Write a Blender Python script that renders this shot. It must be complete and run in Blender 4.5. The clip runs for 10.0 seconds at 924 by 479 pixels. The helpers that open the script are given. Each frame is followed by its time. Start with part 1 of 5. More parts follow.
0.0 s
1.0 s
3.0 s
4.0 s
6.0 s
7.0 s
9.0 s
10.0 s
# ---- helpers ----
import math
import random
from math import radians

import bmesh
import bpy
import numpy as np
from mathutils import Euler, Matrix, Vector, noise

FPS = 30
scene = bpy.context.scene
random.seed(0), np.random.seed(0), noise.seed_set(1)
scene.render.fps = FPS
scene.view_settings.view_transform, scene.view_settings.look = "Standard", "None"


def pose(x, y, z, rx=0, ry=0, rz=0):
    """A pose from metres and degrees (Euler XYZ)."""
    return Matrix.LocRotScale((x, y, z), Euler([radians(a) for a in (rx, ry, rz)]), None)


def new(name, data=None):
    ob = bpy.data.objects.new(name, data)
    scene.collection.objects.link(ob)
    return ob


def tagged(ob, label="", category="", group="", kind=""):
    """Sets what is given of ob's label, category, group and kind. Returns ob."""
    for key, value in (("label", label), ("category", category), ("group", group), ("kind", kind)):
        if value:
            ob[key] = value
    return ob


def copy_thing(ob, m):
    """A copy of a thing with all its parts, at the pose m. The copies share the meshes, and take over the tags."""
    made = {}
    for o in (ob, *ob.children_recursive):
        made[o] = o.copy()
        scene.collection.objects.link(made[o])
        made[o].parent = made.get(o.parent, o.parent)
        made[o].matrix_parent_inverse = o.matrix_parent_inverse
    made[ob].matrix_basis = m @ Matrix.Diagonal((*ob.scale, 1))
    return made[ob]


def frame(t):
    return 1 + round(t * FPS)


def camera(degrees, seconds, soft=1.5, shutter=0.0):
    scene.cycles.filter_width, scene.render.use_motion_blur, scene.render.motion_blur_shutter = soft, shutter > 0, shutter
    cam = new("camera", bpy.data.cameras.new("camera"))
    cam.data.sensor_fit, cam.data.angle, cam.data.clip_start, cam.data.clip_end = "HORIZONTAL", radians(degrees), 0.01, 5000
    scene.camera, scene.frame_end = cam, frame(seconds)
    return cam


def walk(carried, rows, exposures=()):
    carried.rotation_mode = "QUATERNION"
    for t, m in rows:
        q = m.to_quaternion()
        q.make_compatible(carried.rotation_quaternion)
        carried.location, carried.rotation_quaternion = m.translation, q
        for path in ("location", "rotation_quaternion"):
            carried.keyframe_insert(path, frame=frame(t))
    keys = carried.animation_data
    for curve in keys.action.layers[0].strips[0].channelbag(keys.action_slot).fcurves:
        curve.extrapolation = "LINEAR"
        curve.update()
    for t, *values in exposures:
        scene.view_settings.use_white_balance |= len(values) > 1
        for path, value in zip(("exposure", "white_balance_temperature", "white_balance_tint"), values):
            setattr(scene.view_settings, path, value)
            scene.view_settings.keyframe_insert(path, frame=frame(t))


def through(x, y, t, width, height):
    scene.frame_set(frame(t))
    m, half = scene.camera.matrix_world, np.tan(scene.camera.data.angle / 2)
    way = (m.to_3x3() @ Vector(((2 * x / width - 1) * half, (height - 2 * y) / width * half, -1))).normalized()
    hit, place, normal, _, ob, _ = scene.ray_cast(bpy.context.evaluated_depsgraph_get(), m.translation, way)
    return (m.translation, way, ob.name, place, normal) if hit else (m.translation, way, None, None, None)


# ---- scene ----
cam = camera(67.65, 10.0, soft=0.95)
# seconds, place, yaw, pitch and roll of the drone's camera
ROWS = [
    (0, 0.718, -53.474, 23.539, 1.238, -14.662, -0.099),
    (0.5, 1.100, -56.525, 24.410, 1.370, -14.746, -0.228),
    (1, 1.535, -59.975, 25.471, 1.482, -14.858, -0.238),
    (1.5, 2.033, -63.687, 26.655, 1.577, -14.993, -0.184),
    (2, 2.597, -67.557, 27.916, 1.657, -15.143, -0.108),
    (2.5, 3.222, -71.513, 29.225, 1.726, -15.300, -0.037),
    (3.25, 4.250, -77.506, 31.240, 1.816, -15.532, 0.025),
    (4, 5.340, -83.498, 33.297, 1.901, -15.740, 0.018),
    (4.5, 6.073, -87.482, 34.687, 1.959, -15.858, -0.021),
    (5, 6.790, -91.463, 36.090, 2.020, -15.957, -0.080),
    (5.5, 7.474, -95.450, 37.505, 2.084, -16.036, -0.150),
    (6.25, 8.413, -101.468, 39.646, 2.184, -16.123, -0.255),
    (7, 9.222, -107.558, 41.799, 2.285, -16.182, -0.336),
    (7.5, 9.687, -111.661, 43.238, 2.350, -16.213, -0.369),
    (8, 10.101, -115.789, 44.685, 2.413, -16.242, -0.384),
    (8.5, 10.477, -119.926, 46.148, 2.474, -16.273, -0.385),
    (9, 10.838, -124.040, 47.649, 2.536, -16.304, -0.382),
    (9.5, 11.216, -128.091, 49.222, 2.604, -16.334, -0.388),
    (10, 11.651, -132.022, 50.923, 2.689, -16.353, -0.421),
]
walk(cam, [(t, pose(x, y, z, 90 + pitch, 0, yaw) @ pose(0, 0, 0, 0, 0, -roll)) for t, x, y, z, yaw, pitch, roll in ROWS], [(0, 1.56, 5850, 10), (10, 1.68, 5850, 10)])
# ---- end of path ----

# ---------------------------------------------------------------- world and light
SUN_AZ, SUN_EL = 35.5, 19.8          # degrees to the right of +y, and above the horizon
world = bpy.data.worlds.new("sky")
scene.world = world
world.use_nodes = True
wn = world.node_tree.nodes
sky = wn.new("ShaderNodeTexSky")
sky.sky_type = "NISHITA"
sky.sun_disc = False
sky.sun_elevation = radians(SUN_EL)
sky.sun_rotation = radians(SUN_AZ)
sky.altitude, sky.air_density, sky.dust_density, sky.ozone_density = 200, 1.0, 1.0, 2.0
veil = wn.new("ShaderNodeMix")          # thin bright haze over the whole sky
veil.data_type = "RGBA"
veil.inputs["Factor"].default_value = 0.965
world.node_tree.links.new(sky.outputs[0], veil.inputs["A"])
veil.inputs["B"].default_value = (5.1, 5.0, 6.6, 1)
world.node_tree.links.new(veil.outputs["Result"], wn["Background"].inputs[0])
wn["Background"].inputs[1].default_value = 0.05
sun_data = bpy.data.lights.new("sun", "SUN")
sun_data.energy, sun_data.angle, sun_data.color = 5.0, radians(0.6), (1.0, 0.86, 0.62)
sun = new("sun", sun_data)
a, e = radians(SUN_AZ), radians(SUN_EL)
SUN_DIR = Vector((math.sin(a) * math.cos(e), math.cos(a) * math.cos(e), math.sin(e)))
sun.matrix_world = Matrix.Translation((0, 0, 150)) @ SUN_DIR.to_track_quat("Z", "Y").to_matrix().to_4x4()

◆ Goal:
Everything from the first line above up to and including the line that contains "made[o].matrix_parent_inverse = o.matrix_parent_inverse" should be printed exactly; please print only that.

◆ Expected answer:
Write a Blender Python script that renders this shot. It must be complete and run in Blender 4.5. The clip runs for 10.0 seconds at 924 by 479 pixels. The helpers that open the script are given. Each frame is followed by its time. Start with part 1 of 5. More parts follow.
0.0 s
1.0 s
3.0 s
4.0 s
6.0 s
7.0 s
9.0 s
10.0 s
# ---- helpers ----
import math
import random
from math import radians

import bmesh
import bpy
import numpy as np
from mathutils import Euler, Matrix, Vector, noise

FPS = 30
scene = bpy.context.scene
random.seed(0), np.random.seed(0), noise.seed_set(1)
scene.render.fps = FPS
scene.view_settings.view_transform, scene.view_settings.look = "Standard", "None"


def pose(x, y, z, rx=0, ry=0, rz=0):
    """A pose from metres and degrees (Euler XYZ)."""
    return Matrix.LocRotScale((x, y, z), Euler([radians(a) for a in (rx, ry, rz)]), None)


def new(name, data=None):
    ob = bpy.data.objects.new(name, data)
    scene.collection.objects.link(ob)
    return ob


def tagged(ob, label="", category="", group="", kind=""):
    """Sets what is given of ob's label, category, group and kind. Returns ob."""
    for key, value in (("label", label), ("category", category), ("group", group), ("kind", kind)):
        if value:
            ob[key] = value
    return ob


def copy_thing(ob, m):
    """A copy of a thing with all its parts, at the pose m. The copies share the meshes, and take over the tags."""
    made = {}
    for o in (ob, *ob.children_recursive):
        made[o] = o.copy()
        scene.collection.objects.link(made[o])
        made[o].parent = made.get(o.parent, o.parent)
        made[o].matrix_parent_inverse = o.matrix_parent_inverse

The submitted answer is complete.